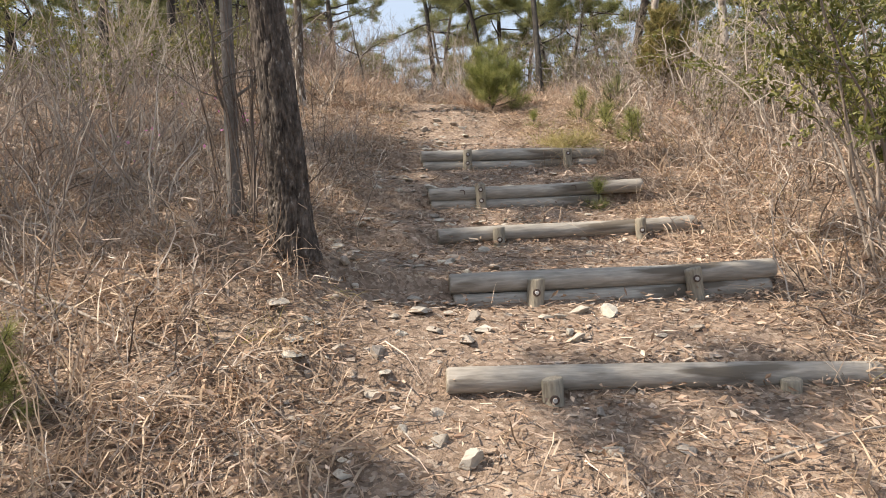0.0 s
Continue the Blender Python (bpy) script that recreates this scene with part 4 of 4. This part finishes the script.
p = scatter(20000, -4.5, 4.5, 0.6, 16.0, lambda x, y: (0.3 + 0.7 * off_path(x, y)) * near_more(x, y) * (0.4 + 0.6 * patchy(x, y, 2)))
n = len(p)
a = rng.uniform(0, 6.28, n)
d = np.stack([np.cos(a), np.sin(a), np.full(n, 0.28)], 1)
p[:, 2] += rng.uniform(0.0, 0.05, n)
straw = blades(p, d, rng.uniform(0.10, 0.34, n), rng.uniform(0.0025, 0.007, n), 3, 0.5, 0.12)
p = scatter(66000, -4.2, 4.0, 0.8, 14.5, lambda x, y: (0.55 + 0.45 * off_path(x, y, smooth(9.5, 11, y))) * near_more(x, y) * (0.5 + 0.5 * patchy(x, y, 2)))
n = len(p)
a = rng.uniform(0, 6.28, n)
d = np.stack([np.cos(a), np.sin(a), rng.normal(0.0, 0.25, n)], 1)
p[:, 2] += rng.uniform(0.004, 0.03, n)
ends = np.stack([p, p + unit(d) * rng.uniform(0.025, 0.09, n)[:, None]], 1)
side = unit(np.cross(d, np.array([0, 0, 1.0]) + rng.normal(0, 0.5, (n, 3))))
straw = join(straw, ribbons(ends, taper(n, 2, rng.uniform(0.004, 0.009, n), np.full(n, 0.003)), side))
stuff("leaf_litter", straw, M_LITTER, "fallen needles, straw and dry leaves on the ground", "leaf litter")

# broader dead leaves
p = scatter(52000, -4.0, 3.8, 0.8, 14.5, lambda x, y: (0.16 + 0.84 * off_path(x, y) + 0.3 * on_path(x, y) * smooth(0.0, 0.5, x) * (1 - smooth(6.5, 7.5, y))) * (0.35 + 0.65 * patchy(x, y, 1.5)) * near_more(x, y))
p[:, 2] += rng.uniform(0.005, 0.03, len(p))
w = unit(rng.normal(0, 1, p.shape) * np.array([1, 1, 0.25]))
stuff("dead_leaves", leaves(p, w, 1, 0.042, 0.019, 0.25), M_LITTER, "curled brown dead leaves scattered on the ground", "dead leaves")


def tufts(n, x0, x1, y0, y1, keep, per, long, wide, lean, droop, steps=4, spread=0.05, wander=0.1):
    c = scatter(n, x0, x1, y0, y1, keep)
    i = np.repeat(np.arange(n), per)
    size = rng.uniform(0.55, 1.15, n)[i]
    f = c[i] + np.stack([rng.normal(0, spread, len(i)), rng.normal(0, spread, len(i)), np.full(len(i), -0.01)], 1)
    tilt = rng.normal(0, 0.35, (n, 2))[i]
    w = upward(len(i), lean)
    w[:, :2] += tilt
    return blades(f, unit(w), long * size * rng.uniform(0.5, 1.2, len(i)), wide * rng.uniform(0.6, 1.4, len(i)), steps, droop, wander)


grassy = lambda x, y: off_path(x, y, 0.03 + 0.2 * smooth(9, 11.5, y)) * (0.25 + 0.75 * patchy(x, y))
stuff("dry_grass", join(
    tufts(3100, -4.6, 4.6, 0.6, 11.5, grassy, 13, 0.33, 0.0062, 0.8, 0.5, 4, 0.06, 0.2),
    tufts(1900, -3.6, 3.6, 0.9, 9.5, lambda x, y: off_path(x, y, 0.02), 11, 0.27, 0.0085, 0.9, 0.75, 5, 0.07, 0.34),
    tufts(1700, -4.8, 4.8, 9.5, 17.0, lambda x, y: off_path(x, y, 0.30) * (0.3 + 0.7 * patchy(x, y)), 12, 0.28, 0.0095, 0.9, 0.55, 4, 0.07, 0.36)), M_GRASS, "matted tan and straw-coloured dry grass", "dry grass")
stuff("curled_straw", join(
    tufts(170, -2.4, -0.55, 9.2, 11.4, lambda x, y: off_path(x, y), 15, 0.42, 0.009, 0.5, 0.45, 6, 0.07, 0.3),
    tufts(120, 0.0, 2.2, 1.5, 2.75, lambda x, y: np.full_like(x, 0.5), 14, 0.30, 0.0075, 0.95, 0.6, 5, 0.09, 0.3),
    tufts(420, -3.0, -0.5, 8.3, 12.0, lambda x, y: off_path(x, y) * (0.35 + 0.65 * patchy(x, y, 1.6)), 16, 0.34, 0.009, 0.6, 0.55, 6, 0.06, 0.32),
    tufts(300, -3.2, -0.3, 9.2, 14.0, lambda x, y: off_path(x, y) * (0.3 + 0.7 * patchy(x, y, 1.3)), 16, 0.36, 0.0105, 0.55, 0.5, 6, 0.06, 0.3),
    tufts(260, 0.7, 3.2, 8.6, 14.0, lambda x, y: off_path(x, y) * (0.3 + 0.7 * patchy(x, y, 1.3)), 14, 0.30, 0.010, 0.65, 0.6, 6, 0.06, 0.3),
    tufts(120, -2.2, -0.1, 1.0, 2.9, lambda x, y: off_path(x, y), 18, 0.36, 0.011, 0.7, 0.6, 6, 0.06, 0.34),
    tufts(45, -0.2, 1.9, 1.0, 1.9, lambda x, y: np.full_like(x, 0.5), 12, 0.24, 0.009, 0.9, 0.7, 5, 0.06, 0.34),
    tufts(330, -3.4, -0.6, 1.4, 9.2, lambda x, y: off_path(x, y) * (0.3 + 0.7 * patchy(x, y, 1.3)), 15, 0.34, 0.0105, 0.6, 0.55, 6, 0.06, 0.3)), M_GRASS, "clumps of curled pale straw on the banks", "dry grass")
stuff("rusty_grass", join(
    tufts(9, 0.22, 0.52, 8.75, 9.0, lambda x, y: np.ones_like(x), 22, 0.30, 0.006, 0.35, 0.2, 5, 0.05, 0.2),
    tufts(150, -3.0, -0.9, 10.6, 14.0, lambda x, y: off_path(x, y) * (0.2 + 0.8 * patchy(x, y, 1.8)), 16, 0.42, 0.0065, 0.25, 0.12, 5, 0.08, 0.2),
    tufts(60, -2.6, -0.5, 7.0, 13.0, lambda x, y: off_path(x, y), 18, 0.30, 0.007, 0.45, 0.3, 5, 0.06, 0.25)), M_WEED, "upright rust-brown dry grass tufts", "dry grass")
stuff("grey_grass", join(
    tufts(45, -2.6, -0.75, 1.4, 3.2, lambda x, y: off_path(x, y), 18, 0.36, 0.0075, 0.65, 0.5, 6, 0.06, 0.28),
    tufts(16, 1.45, 2.0, 5.3, 6.5, lambda x, y: np.ones_like(x), 24, 0.34, 0.006, 0.6, 0.45, 6, 0.06, 0.15),
    tufts(60, -2.8, -0.6, 4.6, 9.5, lambda x, y: off_path(x, y), 16, 0.30, 0.006, 0.6, 0.4, 5, 0.06, 0.2)), M_BRUSH, "grey weathered grass tufts", "dry grass")
stuff("tall_dry_grass", join(
    tufts(420, -4.6, 4.8, 1.0, 16, lambda x, y: off_path(x, y) * patchy(x + 3, y, 0.8), 14, 0.55, 0.006, 0.42, 0.32, 6),
    tufts(1500, -7, 8, 14, 27, lambda x, y: off_path(x, y), 12, 0.55, 0.011, 0.45, 0.3, 4, 0.12)), M_GRASS, "tall arching dry grass stalks", "dry grass")
stuff("arching_grass", join(
    tufts(34, -2.8, -1.1, 2.4, 5.6, lambda x, y: np.ones_like(x), 5, 0.78, 0.010, 0.5, 0.36, 7, 0.03),
    tufts(40, -2.6, -0.9, 6.5, 9.3, lambda x, y: off_path(x, y), 5, 0.62, 0.009, 0.5, 0.4, 7, 0.03),
    tufts(44, -2.2, -0.6, 9.8, 13, lambda x, y: off_path(x, y), 6, 0.62, 0.008, 0.45, 0.36, 7, 0.03),
    tufts(7, 0.95, 1.25, 6.62, 6.72, lambda x, y: np.ones_like(x), 22, 0.30, 0.006, 0.7, 0.55, 6, 0.05),
    tufts(8, 1.35, 1.75, 5.35, 5.62, lambda x, y: np.ones_like(x), 18, 0.34, 0.006, 0.6, 0.5, 6, 0.05),
    tufts(9, 1.05, 1.75, 4.6, 4.8, lambda x, y: np.ones_like(x), 16, 0.26, 0.006, 0.7, 0.5, 6, 0.05),
    tufts(60, 1.7, 3.4, 2.2, 8.0, lambda x, y: np.ones_like(x), 6, 0.5, 0.009, 0.6, 0.45, 7, 0.04),
    tufts(40, 1.0, 3.2, 6.5, 14, lambda x, y: off_path(x, y), 6, 0.55, 0.008, 0.5, 0.4, 7, 0.03)), M_GRASS, "pale arching blades of dead grass", "dry grass")
stuff("sedge", join(
    tufts(38, 0.95, 1.45, 6.9, 7.3, lambda x, y: np.ones_like(x), 36, 0.40, 0.0042, 0.6, 0.4, 5, 0.05),
    tufts(90, -4, 3.5, 2, 14, lambda x, y: off_path(x, y), 16, 0.22, 0.004, 0.6, 0.35)), M_OLIVE, "yellow-green sedge tufts", "sedge")

# thin upright stalks of the thicket
p = scatter(6500, -5, 6, 3.0, 20, lambda x, y: (1 - on_path(x * 0.92, y)) * smooth(10.3, 14.5, y) * (1 - 0.65 * smooth(-0.9, -1.6, x) * (1 - smooth(15, 17, y))) + 0.3 * smooth(-2.0, -3.2, x) * smooth(3, 6, y) + 0.25 * smooth(2.0, 3.0, x))
p = np.concatenate([p, scatter(900, -2.4, -0.5, 10.0, 13.5, lambda x, y: off_path(x, y) ** 2 * (0.15 + 0.85 * patchy(x, y, 1.7))), scatter(450, 0.75, 2.6, 12.2, 15.5, lambda x, y: off_path(x, y) * (1 - smooth(1.3, 1.6, x) * smooth(13.2, 13.6, y)))])
n = len(p)
b = grow(p, upward(n, 0.34), rng.uniform(0.22, 0.66, n) * (1 - 0.35 * smooth(0.5, 0.9, p[:, 0]) * (1 - smooth(14.5, 15.5, p[:, 1]))), 5, 0.26, -0.03)
side = unit(np.cross(b[:, -1] - b[:, 0], rng.normal(0, 1, (n, 3))))
stuff("weed_stalks", ribbons(b, taper(n, 5, rng.uniform(0.0045, 0.0095, n), np.full(n, 0.003)), side), M_WEED, "thin upright dead weed stalks", "weeds")

# twiggy brush
def brush(n, x0, x1, y0, y1, keep, tall, wide, kids):
    c = scatter(n, x0, x1, y0, y1, keep)
    b = grow(c, upward(n, 0.45), tall * rng.uniform(0.35, 1.15, n), 6, 0.36, 0.06)
    _, s, w = sprout(b, kids, 0.2, 1.0, 0.85, 0.15)
    k = grow(s, w, tall * rng.uniform(0.12, 0.4, len(s)), 4, 0.4, 0.03)
    side = unit(np.cross(k[:, -1] - k[:, 0], rng.normal(0, 1, (len(k), 3))))
    return join(tubes(b, taper(n, 6, wide, wide * 0.3), 3), ribbons(k, taper(len(k), 4, wide * 1.2, wide * 0.5), side))


stuff("brush", join(
    brush(1300, -6.5, -1.7, 3.0, 16, lambda x, y: smooth(-1.9, -3.6, x) * off_path(x, y), 0.85, 0.0065, 7),
    brush(80, -2.7, -0.95, 1.5, 3.1, lambda x, y: off_path(x, y) * (0.2 + 0.8 * patchy(x, y, 1.9)), 0.36, 0.0048, 7),
    brush(130, -2.6, -0.9, 2.9, 4.6, lambda x, y: off_path(x, y), 0.46, 0.0048, 7),
    brush(900, 2.3, 7, 2.5, 16, lambda x, y: smooth(2.2, 3.2, x), 0.9, 0.0065, 7),
    brush(1050, 1.65, 4.2, 2.6, 10.5, lambda x, y: smooth(1.6, 2.3, x), 0.58, 0.0054, 6),
    brush(640, -3.2, -0.5, 4.6, 9.6, lambda x, y: off_path(x, y) * (0.3 + 0.7 * patchy(x + 1, y, 1.4)) * (1 - 0.85 * smooth(-1.5, -1.1, x) * smooth(6.8, 7.4, y)), 0.40, 0.005, 6),
    brush(420, -3.6, -1.2, 10.2, 16, lambda x, y: smooth(-1.1, -1.9, x), 0.85, 0.0075, 8),
    brush(900, -3.4, 2.6, 10.0, 16, lambda x, y: off_path(x, y) ** 2 * (1 - 0.9 * smooth(0.3, 0.7, x) * (1 - smooth(12.4, 13.6, y))) * (0.3 + 0.7 * patchy(x, y, 1.4)) * (1 - smooth(1.2, 1.5, x) * smooth(12.9, 13.4, y) * (1 - smooth(14.6, 15, y))), 0.50, 0.0062, 6),
    brush(2000, -11, 10, 15.2, 30, lambda x, y: off_path(x, y) * (1 - 0.7 * smooth(22, 30, y)) * (1 - 0.8 * np.exp(-((x + 0.36 * (y - 15) + 0.6) / 1.6) ** 2)), 1.4, 0.011, 7)), M_BRUSH, "tangle of grey-brown leafless twigs", "brush")

# stone chips
p = scatter(6000, -1.0, 1.9, 1.4, 10.5, lambda x, y: on_path(x + 0.2, y) * (0.2 + 0.8 * patchy(x, y, 2.2)) * (0.4 + 0.6 * smooth(6.5, 7.5, y)))
n = len(p)
corner = np.array([(i, j, k) for k in (-1, 1) for i, j in ((-1, -1), (1, -1), (1, 1), (-1, 1))], float)
size = 0.007 + 0.018 * rng.uniform(0, 1, n) ** 2
c = corner[None] * rng.uniform(0.3, 1.0, (n, 8, 3)) * size[:, None, None] * np.stack([np.ones(n), rng.uniform(0.5, 1, n), rng.uniform(0.10, 0.3, n)], 1)[:, None, :]
a, tip = rng.uniform(0, 6.28, n)[:, None], rng.normal(0, 0.3, n)[:, None]
c = np.stack([c[..., 0], c[..., 1] * np.cos(tip) - c[..., 2] * np.sin(tip), c[..., 1] * np.sin(tip) + c[..., 2] * np.cos(tip)], -1)
v = np.stack([c[..., 0] * np.cos(a) - c[..., 1] * np.sin(a), c[..., 0] * np.sin(a) + c[..., 1] * np.cos(a), c[..., 2]], -1) + p[:, None, :]
box = np.array([(0, 3, 2, 1), (4, 5, 6, 7), (0, 1, 5, 4), (1, 2, 6, 5), (2, 3, 7, 6), (3, 0, 4, 7)])
f = (np.arange(n)[:, None, None] * 8 + box[None]).reshape(-1, 4)
stuff("gravel", (v.reshape(-1, 3), f), M_GRAVEL, "small pale stone chips on the trodden path", "gravel")

# the slopes farther out
away = lambda x, y: np.clip(smooth(4.2, 5.0, np.abs(x)) + (1 - smooth(0.2, 1.0, y)) * off_path(x, y), 0, 1)
stuff("slope_grass", tufts(2300, -11, 11, -5, 18, away, 8, 0.36, 0.014, 0.7, 0.45, 4, 0.1, 0.25), M_GRASS, "matted straw-coloured grass of the outer slope", "dry grass")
= = =
§ Aim: Write out, word for word, the lines from the start of the data through the one holding "return blades(f, unit(w), long". Omit pictures.

§ Answer to this task:
0.0 s
Continue the Blender Python (bpy) script that recreates this scene with part 4 of 4. This part finishes the script.
p = scatter(20000, -4.5, 4.5, 0.6, 16.0, lambda x, y: (0.3 + 0.7 * off_path(x, y)) * near_more(x, y) * (0.4 + 0.6 * patchy(x, y, 2)))
n = len(p)
a = rng.uniform(0, 6.28, n)
d = np.stack([np.cos(a), np.sin(a), np.full(n, 0.28)], 1)
p[:, 2] += rng.uniform(0.0, 0.05, n)
straw = blades(p, d, rng.uniform(0.10, 0.34, n), rng.uniform(0.0025, 0.007, n), 3, 0.5, 0.12)
p = scatter(66000, -4.2, 4.0, 0.8, 14.5, lambda x, y: (0.55 + 0.45 * off_path(x, y, smooth(9.5, 11, y))) * near_more(x, y) * (0.5 + 0.5 * patchy(x, y, 2)))
n = len(p)
a = rng.uniform(0, 6.28, n)
d = np.stack([np.cos(a), np.sin(a), rng.normal(0.0, 0.25, n)], 1)
p[:, 2] += rng.uniform(0.004, 0.03, n)
ends = np.stack([p, p + unit(d) * rng.uniform(0.025, 0.09, n)[:, None]], 1)
side = unit(np.cross(d, np.array([0, 0, 1.0]) + rng.normal(0, 0.5, (n, 3))))
straw = join(straw, ribbons(ends, taper(n, 2, rng.uniform(0.004, 0.009, n), np.full(n, 0.003)), side))
stuff("leaf_litter", straw, M_LITTER, "fallen needles, straw and dry leaves on the ground", "leaf litter")

# broader dead leaves
p = scatter(52000, -4.0, 3.8, 0.8, 14.5, lambda x, y: (0.16 + 0.84 * off_path(x, y) + 0.3 * on_path(x, y) * smooth(0.0, 0.5, x) * (1 - smooth(6.5, 7.5, y))) * (0.35 + 0.65 * patchy(x, y, 1.5)) * near_more(x, y))
p[:, 2] += rng.uniform(0.005, 0.03, len(p))
w = unit(rng.normal(0, 1, p.shape) * np.array([1, 1, 0.25]))
stuff("dead_leaves", leaves(p, w, 1, 0.042, 0.019, 0.25), M_LITTER, "curled brown dead leaves scattered on the ground", "dead leaves")


def tufts(n, x0, x1, y0, y1, keep, per, long, wide, lean, droop, steps=4, spread=0.05, wander=0.1):
    c = scatter(n, x0, x1, y0, y1, keep)
    i = np.repeat(np.arange(n), per)
    size = rng.uniform(0.55, 1.15, n)[i]
    f = c[i] + np.stack([rng.normal(0, spread, len(i)), rng.normal(0, spread, len(i)), np.full(len(i), -0.01)], 1)
    tilt = rng.normal(0, 0.35, (n, 2))[i]
    w = upward(len(i), lean)
    w[:, :2] += tilt
    return blades(f, unit(w), long * size * rng.uniform(0.5, 1.2, len(i)), wide * rng.uniform(0.6, 1.4, len(i)), steps, droop, wander)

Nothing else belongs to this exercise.